The varnishlogs are exactly the same (except for stamps and ids), except after the range filter, where in one case Varnish responds with 206, and in the other case it replies with 416. Repeating the cURL varies between the two responses, seemingly randomly.

Edit: Managed to enable the Debug logs and got RANGE_FAIL low range beyond object on 416.

This happens in http_GetRange:

https://github.com/varnishcache/varnish-cache/blob/master/bin/varnishd/cache/cache_http.c#L1010-L1024

    if (len <= 0)
        return (NULL);          // Allow 200 response

    if (*lo < 0) {
        assert(*hi > 0);
        *lo = len - *hi;
        if (*lo < 0)
            *lo = 0;
        *hi = len - 1;
    } else if (len >= 0 && (*hi >= len || *hi < 0)) {
        *hi = len - 1;
    }

    if (*lo >= len)
        return ("low range beyond object");

In both cases, lo = 33318; hi=16769 (at the time of return). However in the 206 case, len = -1, so this returns early, and in the 416 case, len = 16770.

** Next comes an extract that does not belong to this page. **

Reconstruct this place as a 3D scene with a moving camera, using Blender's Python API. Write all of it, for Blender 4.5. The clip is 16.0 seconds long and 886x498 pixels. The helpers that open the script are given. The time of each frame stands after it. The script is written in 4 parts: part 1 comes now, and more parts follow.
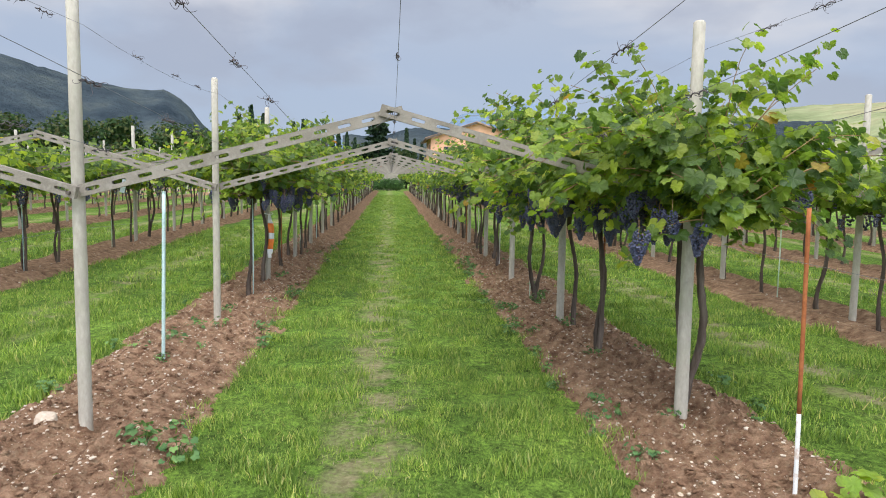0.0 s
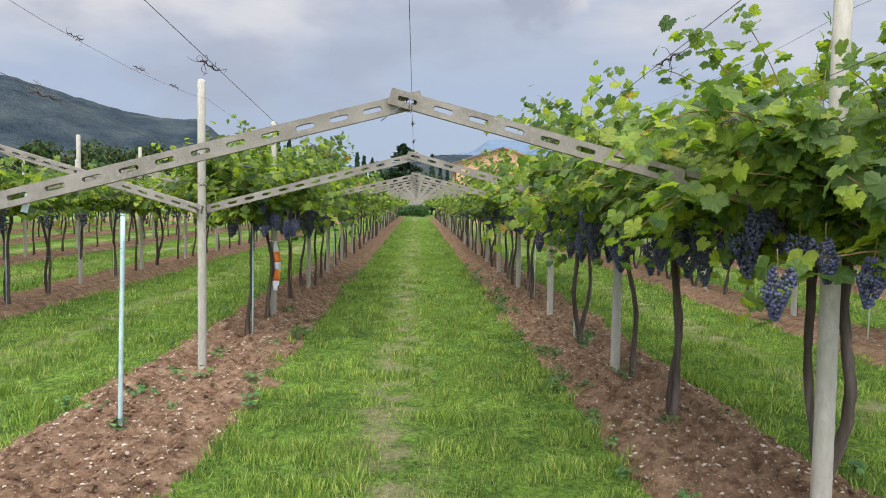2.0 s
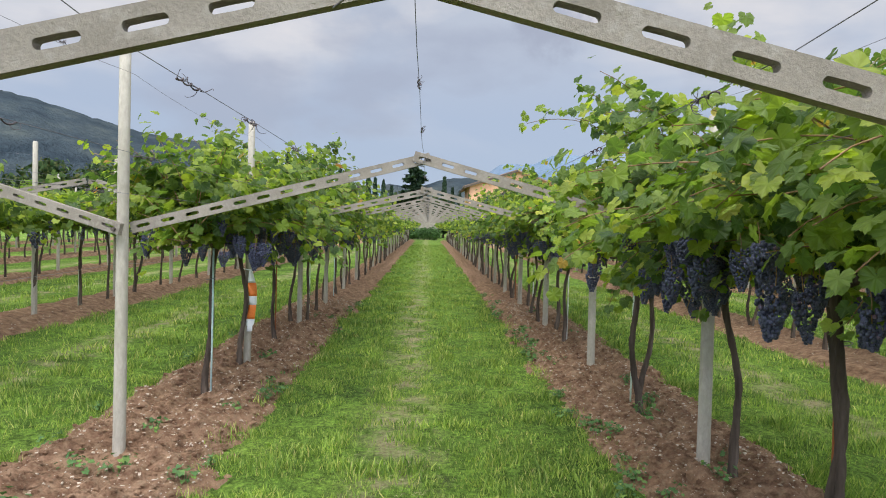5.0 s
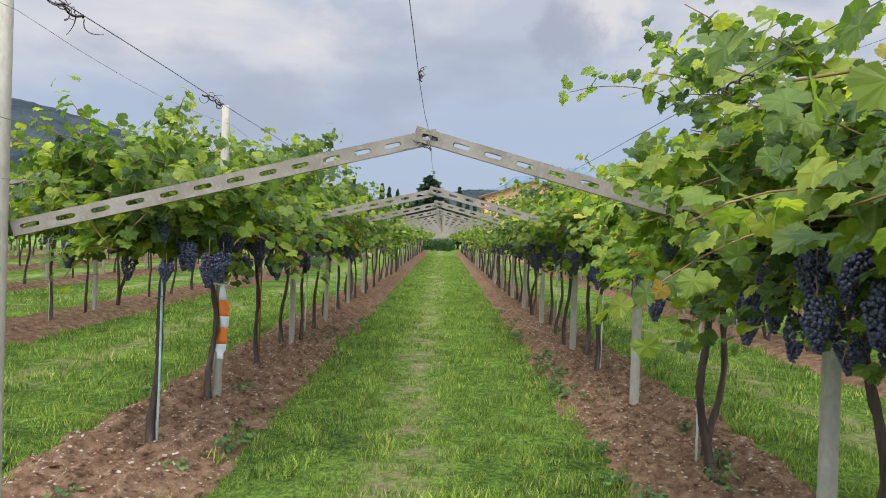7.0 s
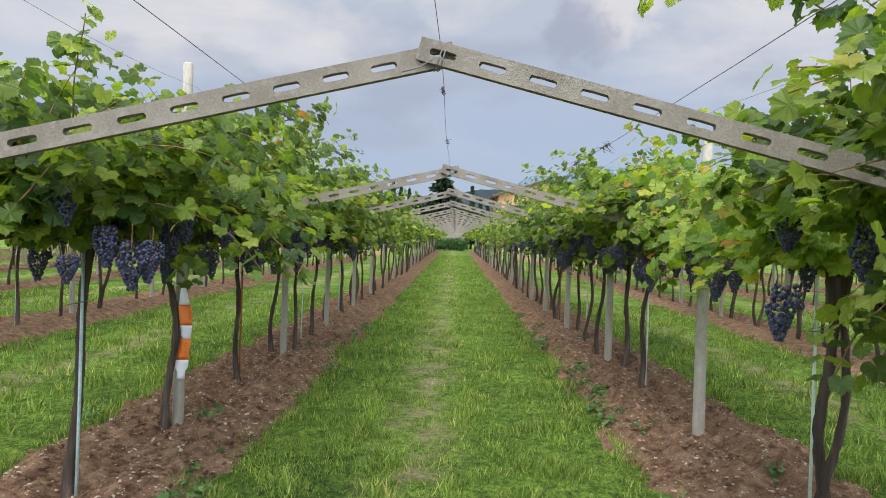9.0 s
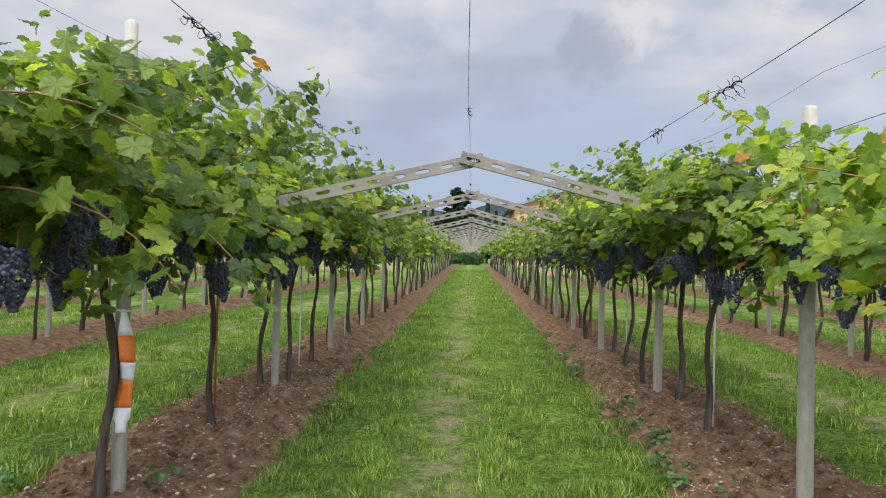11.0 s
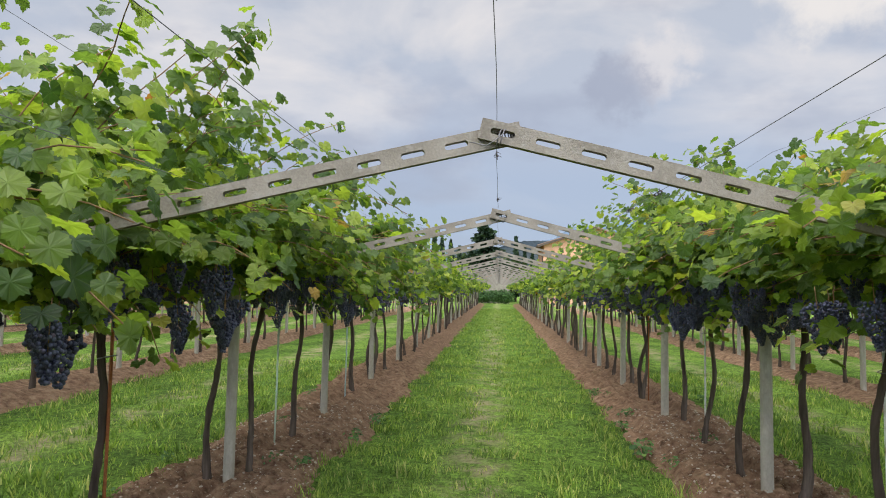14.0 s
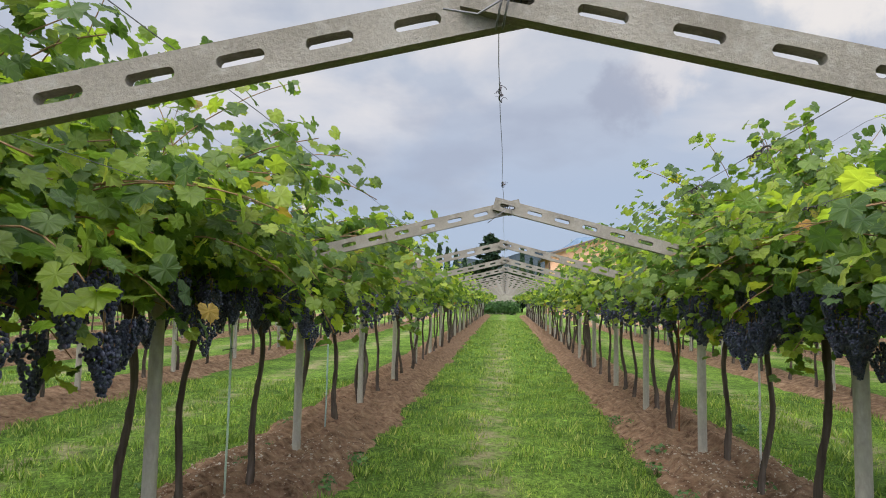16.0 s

Looks like some race condition?

Edit: Looks like some race condition because adding a sleep in vcl_deliver makes it 406 almost 100% instead of 10%:

    sub vcl_deliver {
        C{
            usleep(100000);
        }C
        return (deliver);
    }

Sadly I still cannot reproduce this in varnishtest.

nigoroll commented 1 month ago

@dridi I would think that, with streaming enabled, we would need to add ObjWaitExtend(..., lo, ...).

dridi commented 1 month ago

This looks harder than I expected given how #4091 is structured.